§ Dataset section
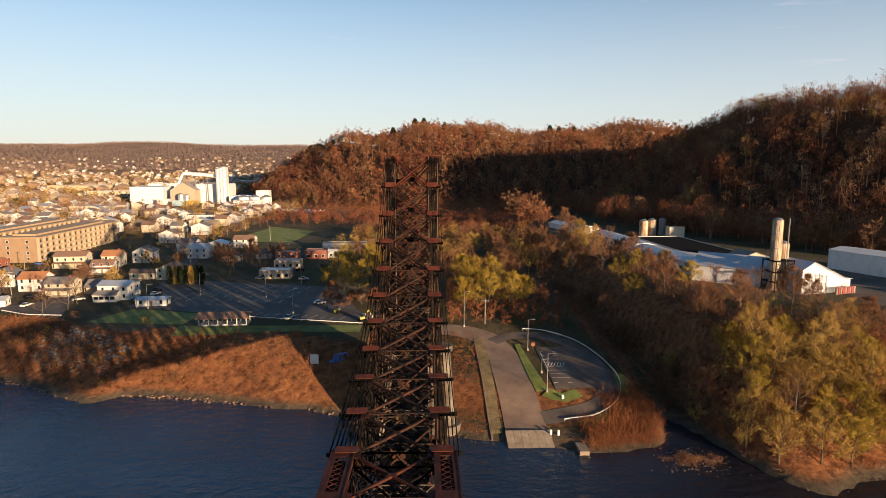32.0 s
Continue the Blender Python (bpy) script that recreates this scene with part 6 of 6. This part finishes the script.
# stones and drift at the water's edge
ROCK = []
for k in range(4):
    bm = bmesh.new()
    bmesh.ops.create_icosphere(bm, subdivisions=1, radius=1.0)
    rr = random.Random(k)
    for v in bm.verts:
        v.co *= rr.uniform(0.7, 1.2)
        v.co.z *= 0.6
    me = bpy.data.meshes.new("rock")
    bm.to_mesh(me)
    bm.free()
    v = np.array([tuple(q.co) for q in me.vertices])
    f = np.array([tuple(p.vertices) for p in me.polygons])
    ROCK.append((v, f))
rk = [(x, shore(x) + R.uniform(-1.5, 2.5), R.uniform(-0.1, 0.25), R.uniform(0.1, 0.4), R.uniform(0, 6)) for x in [R.uniform(-300, 260) for _ in range(600)] if not 21 < x < 35]
joined("shore_stones", ROCK, rk, two_scale("wet_stone", [(0.3, (0.03, 0.023, 0.017)), (0.7, (0.09, 0.07, 0.05))], 0.5, 4, 0.9), "scattered dark wet stones along the water's edge", "stones")
ts = [(x, shore(x) + R.uniform(-1.2, 1.6), R.uniform(-0.12, 0.15), R.uniform(0.15, 0.55), R.uniform(0, 6)) for x in [R.uniform(-135, 10) for _ in range(520)]]
joined("bank_stones", ROCK, ts, two_scale("dusty_bank_stone", [(0.3, (0.13, 0.075, 0.045)), (0.5, (0.20, 0.125, 0.075)), (0.7, (0.28, 0.19, 0.125))], 0.5, 4, 0.95), "tan stones and clods along the foot of the bank", "stones")
rub = scatter(900, -122, -88, 254, 280, lambda x, y: abs((x + 105) * 0.5 + (y - 267)) < 7 and y - shore(x) > 1.5, 0.25, 0.9, sink=-0.1, gap=0.9)
joined("bank_rubble", ROCK, rub, two_scale("grey_rubble", [(0.3, (0.05, 0.045, 0.042)), (0.5, (0.10, 0.092, 0.086)), (0.7, (0.20, 0.185, 0.17))], 0.4, 4, 0.9), "grey broken rubble tipped down the bank", "rubble")
tb = scatter(900, -90, -10, 226, 262, lambda x, y: bank(x, y, 1.0, 19) and R.random() < 0.75, 0.25, 0.6, gap=1.9)
joined("dry_weeds", LOWB, tb, TWIG_RUST, "low dry russet weeds on the sunlit bank", "weeds")
dr_ = [(R.gauss(64, 3.5), R.gauss(208, 3.0), R.uniform(-0.3, 0.05), R.uniform(0.08, 0.28), R.uniform(0, 6)) for _ in range(700)]
joined("gravel_bar", ROCK, dr_, two_scale("gravel", [(0.3, (0.05, 0.034, 0.022)), (0.7, (0.13, 0.09, 0.06))], 0.5, 4, 0.95), "low gravel and driftwood bar at the creek mouth", "gravel")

§ Work to do
Make an exact reproduction of the listing above, without any pictures.

§ Written response
32.0 s
Continue the Blender Python (bpy) script that recreates this scene with part 6 of 6. This part finishes the script.
# stones and drift at the water's edge
ROCK = []
for k in range(4):
    bm = bmesh.new()
    bmesh.ops.create_icosphere(bm, subdivisions=1, radius=1.0)
    rr = random.Random(k)
    for v in bm.verts:
        v.co *= rr.uniform(0.7, 1.2)
        v.co.z *= 0.6
    me = bpy.data.meshes.new("rock")
    bm.to_mesh(me)
    bm.free()
    v = np.array([tuple(q.co) for q in me.vertices])
    f = np.array([tuple(p.vertices) for p in me.polygons])
    ROCK.append((v, f))
rk = [(x, shore(x) + R.uniform(-1.5, 2.5), R.uniform(-0.1, 0.25), R.uniform(0.1, 0.4), R.uniform(0, 6)) for x in [R.uniform(-300, 260) for _ in range(600)] if not 21 < x < 35]
joined("shore_stones", ROCK, rk, two_scale("wet_stone", [(0.3, (0.03, 0.023, 0.017)), (0.7, (0.09, 0.07, 0.05))], 0.5, 4, 0.9), "scattered dark wet stones along the water's edge", "stones")
ts = [(x, shore(x) + R.uniform(-1.2, 1.6), R.uniform(-0.12, 0.15), R.uniform(0.15, 0.55), R.uniform(0, 6)) for x in [R.uniform(-135, 10) for _ in range(520)]]
joined("bank_stones", ROCK, ts, two_scale("dusty_bank_stone", [(0.3, (0.13, 0.075, 0.045)), (0.5, (0.20, 0.125, 0.075)), (0.7, (0.28, 0.19, 0.125))], 0.5, 4, 0.95), "tan stones and clods along the foot of the bank", "stones")
rub = scatter(900, -122, -88, 254, 280, lambda x, y: abs((x + 105) * 0.5 + (y - 267)) < 7 and y - shore(x) > 1.5, 0.25, 0.9, sink=-0.1, gap=0.9)
joined("bank_rubble", ROCK, rub, two_scale("grey_rubble", [(0.3, (0.05, 0.045, 0.042)), (0.5, (0.10, 0.092, 0.086)), (0.7, (0.20, 0.185, 0.17))], 0.4, 4, 0.9), "grey broken rubble tipped down the bank", "rubble")
tb = scatter(900, -90, -10, 226, 262, lambda x, y: bank(x, y, 1.0, 19) and R.random() < 0.75, 0.25, 0.6, gap=1.9)
joined("dry_weeds", LOWB, tb, TWIG_RUST, "low dry russet weeds on the sunlit bank", "weeds")
dr_ = [(R.gauss(64, 3.5), R.gauss(208, 3.0), R.uniform(-0.3, 0.05), R.uniform(0.08, 0.28), R.uniform(0, 6)) for _ in range(700)]
joined("gravel_bar", ROCK, dr_, two_scale("gravel", [(0.3, (0.05, 0.034, 0.022)), (0.7, (0.13, 0.09, 0.06))], 0.5, 4, 0.95), "low gravel and driftwood bar at the creek mouth", "gravel")